-- Work to complete --
Everything from the line containing "Continue the Blender" down to the line containing "0.802, 0.826, 0.84])" is to be returned exactly; include both boundary lines and leave out all others.
## begin Data lines
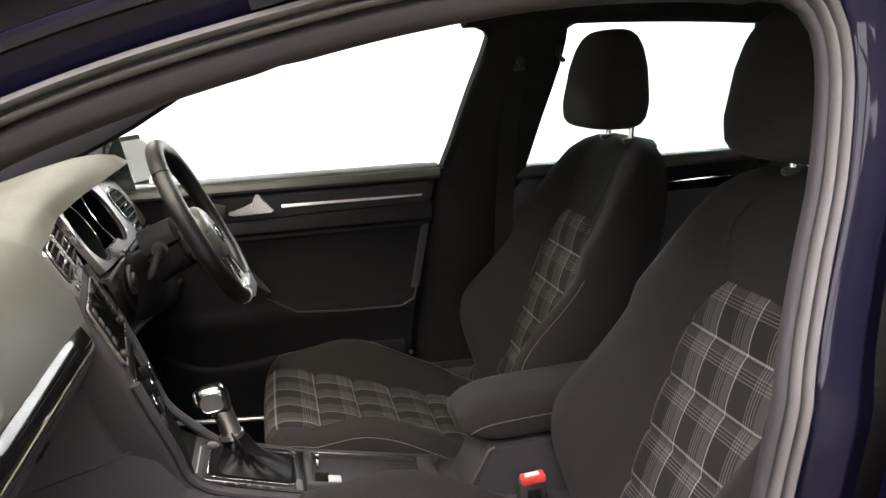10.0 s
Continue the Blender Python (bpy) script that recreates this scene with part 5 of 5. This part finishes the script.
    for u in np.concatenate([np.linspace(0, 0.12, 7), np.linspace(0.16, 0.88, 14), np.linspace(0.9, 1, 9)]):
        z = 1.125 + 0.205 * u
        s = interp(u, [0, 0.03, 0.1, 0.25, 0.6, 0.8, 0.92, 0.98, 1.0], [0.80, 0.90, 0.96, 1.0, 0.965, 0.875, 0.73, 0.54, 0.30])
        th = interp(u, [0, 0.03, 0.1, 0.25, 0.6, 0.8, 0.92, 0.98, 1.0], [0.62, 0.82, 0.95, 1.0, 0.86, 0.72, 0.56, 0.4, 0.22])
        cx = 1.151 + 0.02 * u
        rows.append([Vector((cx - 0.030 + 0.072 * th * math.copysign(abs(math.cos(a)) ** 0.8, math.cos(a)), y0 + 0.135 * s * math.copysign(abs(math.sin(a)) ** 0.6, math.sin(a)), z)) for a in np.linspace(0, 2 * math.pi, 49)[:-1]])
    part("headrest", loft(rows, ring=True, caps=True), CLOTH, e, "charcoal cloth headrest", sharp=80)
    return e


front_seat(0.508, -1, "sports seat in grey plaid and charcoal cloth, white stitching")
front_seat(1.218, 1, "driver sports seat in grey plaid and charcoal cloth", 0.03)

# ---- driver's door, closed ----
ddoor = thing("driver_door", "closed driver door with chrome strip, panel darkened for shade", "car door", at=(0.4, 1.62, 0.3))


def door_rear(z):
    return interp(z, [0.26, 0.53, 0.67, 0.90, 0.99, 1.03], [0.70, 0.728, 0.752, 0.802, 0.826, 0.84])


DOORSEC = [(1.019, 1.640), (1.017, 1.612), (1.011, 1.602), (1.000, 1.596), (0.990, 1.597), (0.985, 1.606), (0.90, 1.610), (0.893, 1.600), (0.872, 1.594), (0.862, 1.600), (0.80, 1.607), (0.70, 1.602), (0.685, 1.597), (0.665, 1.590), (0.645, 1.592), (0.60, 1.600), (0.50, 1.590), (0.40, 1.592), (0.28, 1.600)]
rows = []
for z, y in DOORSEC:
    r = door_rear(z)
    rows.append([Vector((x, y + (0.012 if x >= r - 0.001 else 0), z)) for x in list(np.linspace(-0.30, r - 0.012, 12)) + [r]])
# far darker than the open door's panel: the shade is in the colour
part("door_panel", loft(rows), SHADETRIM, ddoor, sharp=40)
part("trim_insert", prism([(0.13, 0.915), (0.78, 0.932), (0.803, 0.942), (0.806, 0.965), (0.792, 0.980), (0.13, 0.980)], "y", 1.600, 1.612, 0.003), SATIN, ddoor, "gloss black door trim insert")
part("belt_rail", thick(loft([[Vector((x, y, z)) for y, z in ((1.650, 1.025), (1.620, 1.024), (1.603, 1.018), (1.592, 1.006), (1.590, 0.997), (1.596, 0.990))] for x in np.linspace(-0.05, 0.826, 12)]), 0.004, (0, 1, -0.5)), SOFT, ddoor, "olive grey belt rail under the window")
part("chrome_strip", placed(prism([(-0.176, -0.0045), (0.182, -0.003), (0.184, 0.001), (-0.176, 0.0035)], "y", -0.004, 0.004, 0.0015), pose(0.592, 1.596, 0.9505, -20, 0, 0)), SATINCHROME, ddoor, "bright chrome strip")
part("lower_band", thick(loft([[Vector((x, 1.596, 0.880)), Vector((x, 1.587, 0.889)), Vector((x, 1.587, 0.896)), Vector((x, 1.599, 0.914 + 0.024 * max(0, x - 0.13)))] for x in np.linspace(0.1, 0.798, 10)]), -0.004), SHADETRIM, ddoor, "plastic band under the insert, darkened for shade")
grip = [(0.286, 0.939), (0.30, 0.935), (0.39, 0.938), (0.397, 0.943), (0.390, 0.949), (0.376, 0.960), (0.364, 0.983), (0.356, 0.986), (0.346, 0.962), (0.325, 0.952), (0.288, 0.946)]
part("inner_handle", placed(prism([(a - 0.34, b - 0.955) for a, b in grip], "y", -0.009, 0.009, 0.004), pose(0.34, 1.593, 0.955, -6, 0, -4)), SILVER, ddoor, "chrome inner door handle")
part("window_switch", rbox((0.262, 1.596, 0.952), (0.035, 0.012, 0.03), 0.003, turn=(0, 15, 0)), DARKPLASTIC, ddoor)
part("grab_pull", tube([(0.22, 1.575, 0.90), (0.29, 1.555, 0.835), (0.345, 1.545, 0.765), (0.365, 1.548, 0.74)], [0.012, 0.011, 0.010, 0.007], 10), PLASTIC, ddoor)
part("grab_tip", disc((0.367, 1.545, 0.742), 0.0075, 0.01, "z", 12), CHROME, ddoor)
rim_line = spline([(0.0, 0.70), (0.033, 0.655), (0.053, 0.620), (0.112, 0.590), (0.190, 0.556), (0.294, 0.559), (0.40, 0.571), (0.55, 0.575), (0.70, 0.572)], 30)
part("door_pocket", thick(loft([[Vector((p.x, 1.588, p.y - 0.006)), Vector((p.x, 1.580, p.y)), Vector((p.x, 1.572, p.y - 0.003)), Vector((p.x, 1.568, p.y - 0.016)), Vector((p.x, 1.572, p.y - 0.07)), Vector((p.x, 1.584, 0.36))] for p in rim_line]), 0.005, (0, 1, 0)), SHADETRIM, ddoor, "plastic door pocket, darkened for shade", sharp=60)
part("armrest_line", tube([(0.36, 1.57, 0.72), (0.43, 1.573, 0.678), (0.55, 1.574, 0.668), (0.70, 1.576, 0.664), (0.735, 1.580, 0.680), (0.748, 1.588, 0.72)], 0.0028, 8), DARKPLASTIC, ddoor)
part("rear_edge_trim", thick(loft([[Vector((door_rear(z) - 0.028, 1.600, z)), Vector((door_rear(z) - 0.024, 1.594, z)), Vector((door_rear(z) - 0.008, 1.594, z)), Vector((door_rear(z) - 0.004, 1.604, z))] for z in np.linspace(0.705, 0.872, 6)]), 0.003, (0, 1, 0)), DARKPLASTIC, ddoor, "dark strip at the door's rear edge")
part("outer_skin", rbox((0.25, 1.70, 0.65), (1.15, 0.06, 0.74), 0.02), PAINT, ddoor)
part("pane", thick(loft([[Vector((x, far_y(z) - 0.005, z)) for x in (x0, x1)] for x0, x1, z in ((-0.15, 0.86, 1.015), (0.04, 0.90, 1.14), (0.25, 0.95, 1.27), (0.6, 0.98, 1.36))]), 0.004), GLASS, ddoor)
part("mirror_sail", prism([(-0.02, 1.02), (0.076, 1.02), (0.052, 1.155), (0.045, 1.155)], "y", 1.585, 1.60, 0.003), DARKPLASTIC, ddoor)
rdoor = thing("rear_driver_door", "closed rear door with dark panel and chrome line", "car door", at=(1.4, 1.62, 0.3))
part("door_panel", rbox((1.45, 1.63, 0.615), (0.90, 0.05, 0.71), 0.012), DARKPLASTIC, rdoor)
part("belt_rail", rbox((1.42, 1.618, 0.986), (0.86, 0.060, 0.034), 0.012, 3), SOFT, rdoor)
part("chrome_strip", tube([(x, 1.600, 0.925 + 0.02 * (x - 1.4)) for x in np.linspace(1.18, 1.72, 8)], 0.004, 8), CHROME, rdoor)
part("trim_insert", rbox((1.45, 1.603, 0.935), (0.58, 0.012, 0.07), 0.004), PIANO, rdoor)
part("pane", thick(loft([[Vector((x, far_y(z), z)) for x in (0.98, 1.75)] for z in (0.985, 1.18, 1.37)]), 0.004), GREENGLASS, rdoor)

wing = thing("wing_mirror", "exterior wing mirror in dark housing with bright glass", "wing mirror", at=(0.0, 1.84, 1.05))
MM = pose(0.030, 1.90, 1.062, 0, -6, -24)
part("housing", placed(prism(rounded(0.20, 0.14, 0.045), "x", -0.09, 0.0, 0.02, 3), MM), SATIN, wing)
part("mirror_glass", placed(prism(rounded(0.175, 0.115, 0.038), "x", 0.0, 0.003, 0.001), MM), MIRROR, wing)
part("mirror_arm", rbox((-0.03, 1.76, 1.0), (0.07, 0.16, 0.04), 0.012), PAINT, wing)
## end Data lines
-- Written reply --
Continue the Blender Python (bpy) script that recreates this scene with part 5 of 5. This part finishes the script.
    for u in np.concatenate([np.linspace(0, 0.12, 7), np.linspace(0.16, 0.88, 14), np.linspace(0.9, 1, 9)]):
        z = 1.125 + 0.205 * u
        s = interp(u, [0, 0.03, 0.1, 0.25, 0.6, 0.8, 0.92, 0.98, 1.0], [0.80, 0.90, 0.96, 1.0, 0.965, 0.875, 0.73, 0.54, 0.30])
        th = interp(u, [0, 0.03, 0.1, 0.25, 0.6, 0.8, 0.92, 0.98, 1.0], [0.62, 0.82, 0.95, 1.0, 0.86, 0.72, 0.56, 0.4, 0.22])
        cx = 1.151 + 0.02 * u
        rows.append([Vector((cx - 0.030 + 0.072 * th * math.copysign(abs(math.cos(a)) ** 0.8, math.cos(a)), y0 + 0.135 * s * math.copysign(abs(math.sin(a)) ** 0.6, math.sin(a)), z)) for a in np.linspace(0, 2 * math.pi, 49)[:-1]])
    part("headrest", loft(rows, ring=True, caps=True), CLOTH, e, "charcoal cloth headrest", sharp=80)
    return e


front_seat(0.508, -1, "sports seat in grey plaid and charcoal cloth, white stitching")
front_seat(1.218, 1, "driver sports seat in grey plaid and charcoal cloth", 0.03)

# ---- driver's door, closed ----
ddoor = thing("driver_door", "closed driver door with chrome strip, panel darkened for shade", "car door", at=(0.4, 1.62, 0.3))


def door_rear(z):
    return interp(z, [0.26, 0.53, 0.67, 0.90, 0.99, 1.03], [0.70, 0.728, 0.752, 0.802, 0.826, 0.84])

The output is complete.